'''

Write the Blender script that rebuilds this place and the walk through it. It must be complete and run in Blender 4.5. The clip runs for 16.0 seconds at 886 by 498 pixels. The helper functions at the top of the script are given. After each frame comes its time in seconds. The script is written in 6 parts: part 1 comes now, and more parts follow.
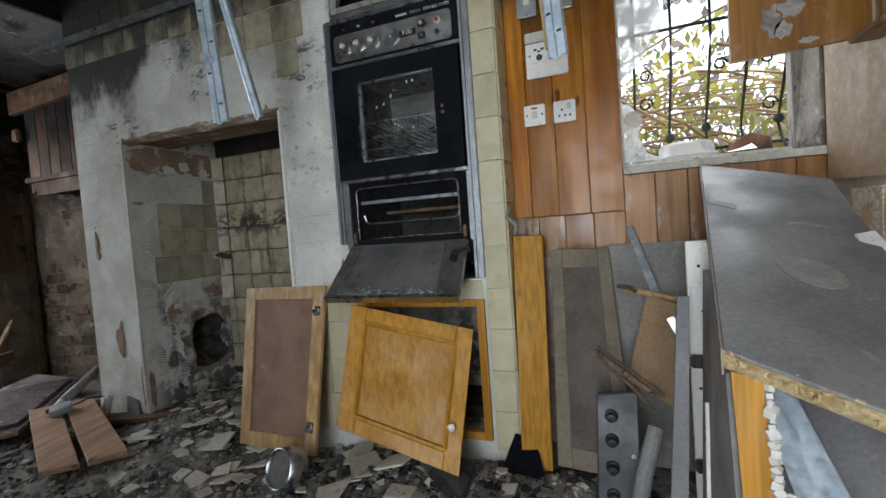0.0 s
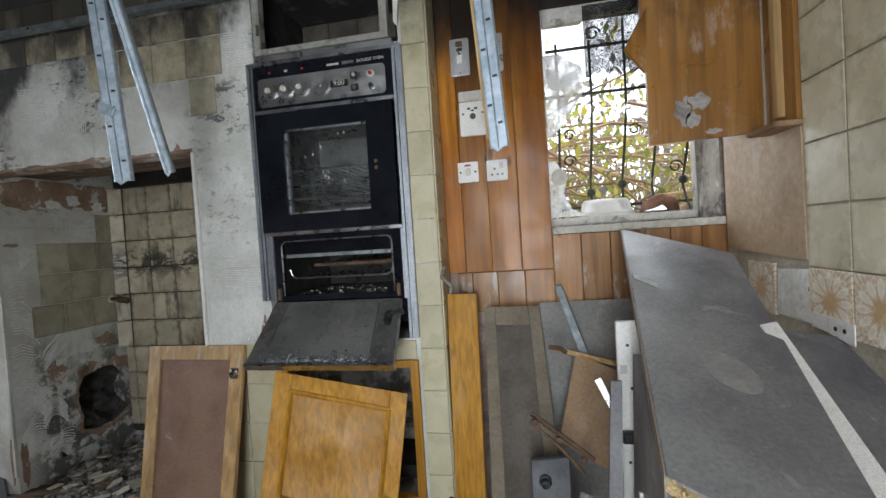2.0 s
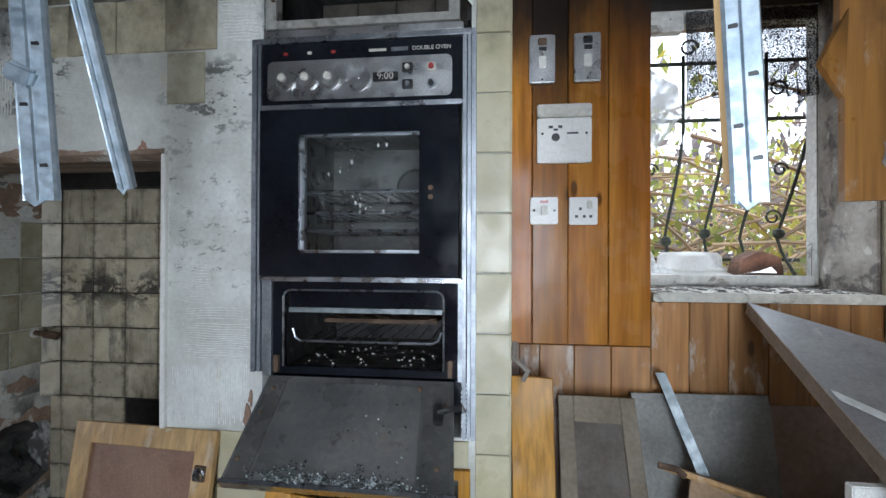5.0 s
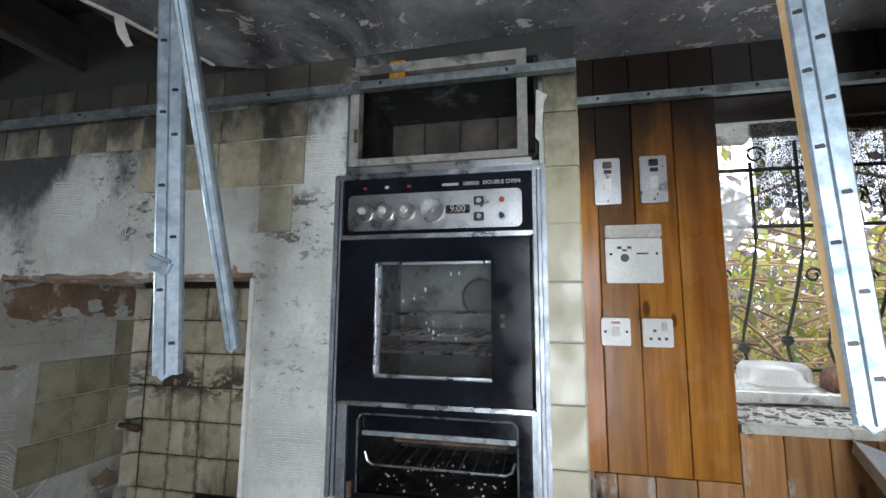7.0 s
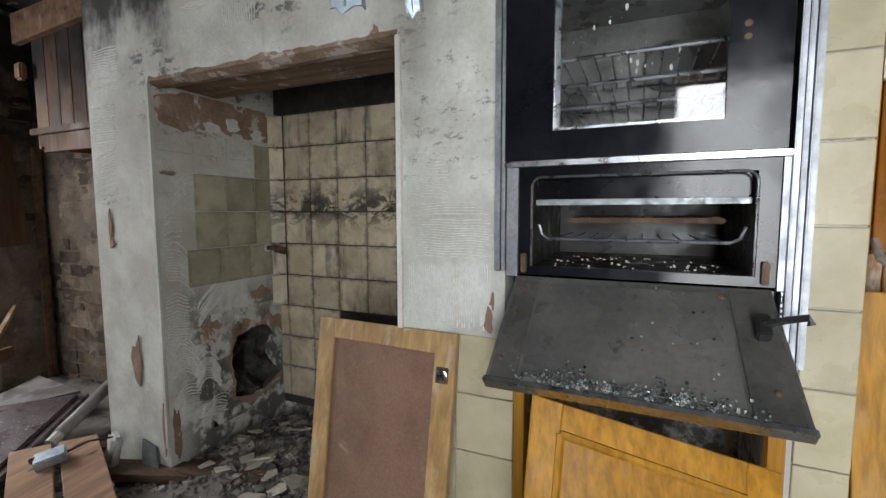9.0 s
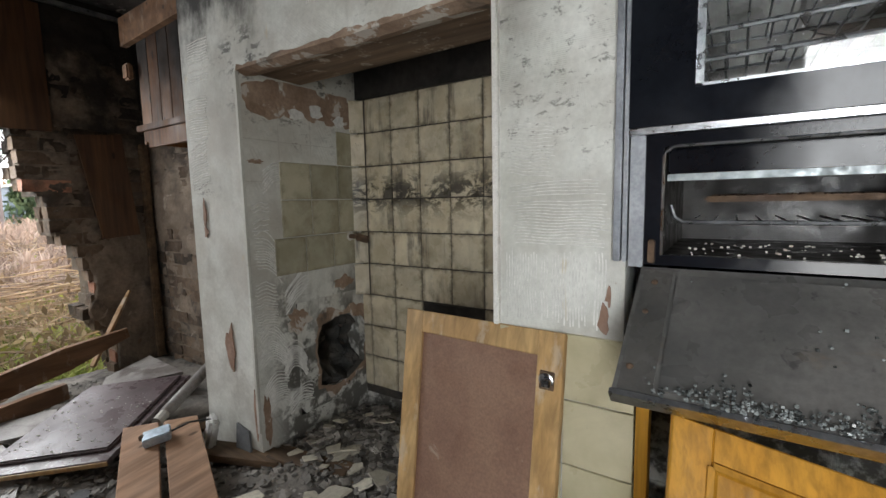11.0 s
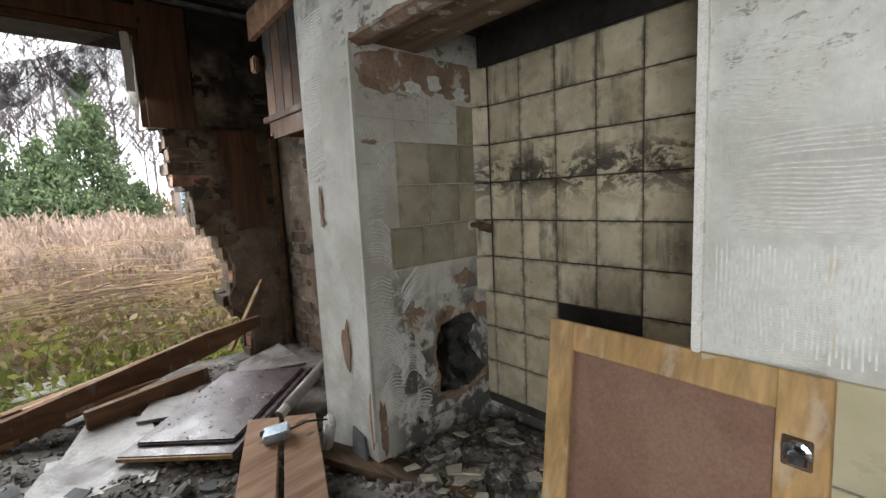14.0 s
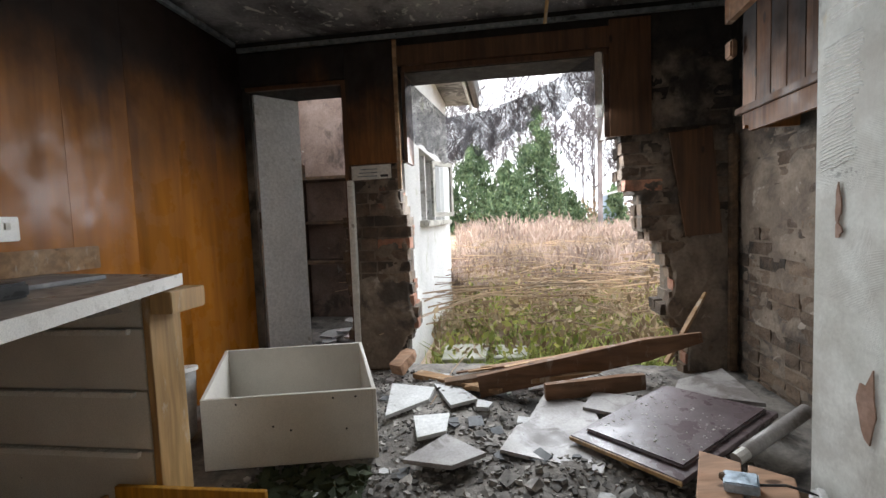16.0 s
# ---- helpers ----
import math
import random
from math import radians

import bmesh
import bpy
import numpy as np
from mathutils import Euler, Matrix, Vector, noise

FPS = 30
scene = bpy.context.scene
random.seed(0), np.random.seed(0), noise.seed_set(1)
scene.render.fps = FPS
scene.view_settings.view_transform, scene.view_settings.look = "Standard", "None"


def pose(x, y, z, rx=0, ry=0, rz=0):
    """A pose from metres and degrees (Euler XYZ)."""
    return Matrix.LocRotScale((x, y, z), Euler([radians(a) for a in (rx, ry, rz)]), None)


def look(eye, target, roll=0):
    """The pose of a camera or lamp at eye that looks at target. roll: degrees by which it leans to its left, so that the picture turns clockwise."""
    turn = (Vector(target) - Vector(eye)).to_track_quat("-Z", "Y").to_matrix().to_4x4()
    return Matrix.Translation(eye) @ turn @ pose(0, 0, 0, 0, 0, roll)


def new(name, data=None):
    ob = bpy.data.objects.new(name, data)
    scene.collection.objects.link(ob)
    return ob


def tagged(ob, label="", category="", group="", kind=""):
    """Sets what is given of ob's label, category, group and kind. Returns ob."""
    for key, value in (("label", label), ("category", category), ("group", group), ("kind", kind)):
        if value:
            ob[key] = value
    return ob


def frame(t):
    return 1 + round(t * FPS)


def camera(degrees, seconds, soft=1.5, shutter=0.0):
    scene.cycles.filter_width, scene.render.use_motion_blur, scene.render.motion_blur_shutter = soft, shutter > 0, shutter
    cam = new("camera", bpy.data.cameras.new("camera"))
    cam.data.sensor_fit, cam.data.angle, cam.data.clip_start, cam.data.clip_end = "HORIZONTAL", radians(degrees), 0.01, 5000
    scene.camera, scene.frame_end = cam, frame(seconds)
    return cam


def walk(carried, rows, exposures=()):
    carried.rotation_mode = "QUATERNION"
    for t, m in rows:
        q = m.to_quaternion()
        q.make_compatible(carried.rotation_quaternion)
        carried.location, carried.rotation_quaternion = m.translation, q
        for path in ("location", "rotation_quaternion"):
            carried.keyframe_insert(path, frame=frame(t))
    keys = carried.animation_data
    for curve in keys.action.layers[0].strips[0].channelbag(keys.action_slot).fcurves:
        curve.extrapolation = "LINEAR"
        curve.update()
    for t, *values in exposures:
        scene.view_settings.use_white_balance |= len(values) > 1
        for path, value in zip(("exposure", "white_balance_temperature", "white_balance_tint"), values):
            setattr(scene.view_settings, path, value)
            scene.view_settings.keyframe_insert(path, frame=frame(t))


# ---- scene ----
cam = camera(90.4, 16.0)
METRES, EYE, TILT, LEAN, TURN = 2.45, 0.93, 0.0, 0.0, 20.6
ROWS = [
    (0.0, 0.0, 0.0, 0.0, -0.18, -2.45, 4.13),
    (0.5, 0.007, 0.0046, 0.0086, -16.09, -3.08, 4.36),
    (1.0, 0.0191, 0.005, 0.0243, -22.34, -2.73, 3.92),
    (1.5, 0.0104, 0.0141, 0.0576, -18.13, -2.28, 3.79),
    (2.0, -0.0091, 0.0191, 0.0693, -10.07, -1.48, 3.64),
    (2.5, -0.0086, 0.0611, 0.062, -6.69, -1.68, 3.73),
    (3.0, 0.0031, 0.0994, 0.076, -6.14, -1.44, 4.74),
    (5.5, -0.096, 0.2314, 0.1404, -14.95, 1.77, -0.88),
    (6.0, -0.0965, 0.2262, 0.1669, -13.5, 3.28, -0.64),
    (6.5, -0.1066, 0.2209, 0.1891, -11.22, 4.37, -0.35),
    (7.0, -0.1173, 0.2129, 0.2005, -8.28, 7.25, -0.32),
    (7.5, -0.124, 0.2258, 0.1793, -6.99, 6.51, -0.38),
    (8.0, -0.1409, 0.2566, 0.1157, -5.52, 0.86, -1.02),
    (8.5, -0.1616, 0.2872, 0.0661, -1.92, -2.44, -0.87),
    (9.0, -0.1967, 0.3135, 0.0469, 3.48, -4.93, 0.15),
    (11.5, -0.2372, 0.3966, 0.0357, 15.16, -6.19, 0.93),
    (12.0, -0.251, 0.4423, 0.0234, 18.86, -6.33, 0.81),
    (12.5, -0.2524, 0.46, 0.0164, 22.37, -6.7, 1.3),
    (13.0, -0.2563, 0.457, 0.0192, 25.94, -7.08, 2.17),
    (13.5, -0.264, 0.4609, 0.0251, 27.18, -7.13, 2.66),
    (14.0, -0.2894, 0.4639, 0.0295, 27.28, -7.0, 2.73),
    (14.5, -0.3316, 0.4531, 0.0263, 29.52, -6.78, 2.64),
    (15.0, -0.3762, 0.4315, 0.0232, 41.33, -6.33, 2.91),
    (15.5, -0.3908, 0.4306, 0.0277, 59.43, -4.69, 3.07),
    (16.0, -0.3752, 0.4313, 0.027, 77.36, -3.79, 2.25),
]
walk(cam, [(t, pose(0, 0, EYE, TILT, LEAN, TURN) @ pose(METRES * x, METRES * y, METRES * z, 90 + pitch, roll, yaw)) for t, x, y, z, yaw, pitch, roll in ROWS],
     exposures=[(0.0, -0.36, 6200, 8), (1.5, -0.2, 6250, 9), (3.0, -0.09, 6150, 9), (5.4, -0.03, 5700, 8), (7.5, -0.04, 6100, 9), (9.0, 0.12, 6500, 10), (13.5, 0.18, 6650, 10), (15.5, 0.4, 6300, 10), (16.0, 0.4, 6350, 10)])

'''

What to do | Choose all lines containing the string "carried" and copy them out.

Written solution |
def walk(carried, rows, exposures=()):
    carried.rotation_mode = "QUATERNION"
        q.make_compatible(carried.rotation_quaternion)
        carried.location, carried.rotation_quaternion = m.translation, q
            carried.keyframe_insert(path, frame=frame(t))
    keys = carried.animation_data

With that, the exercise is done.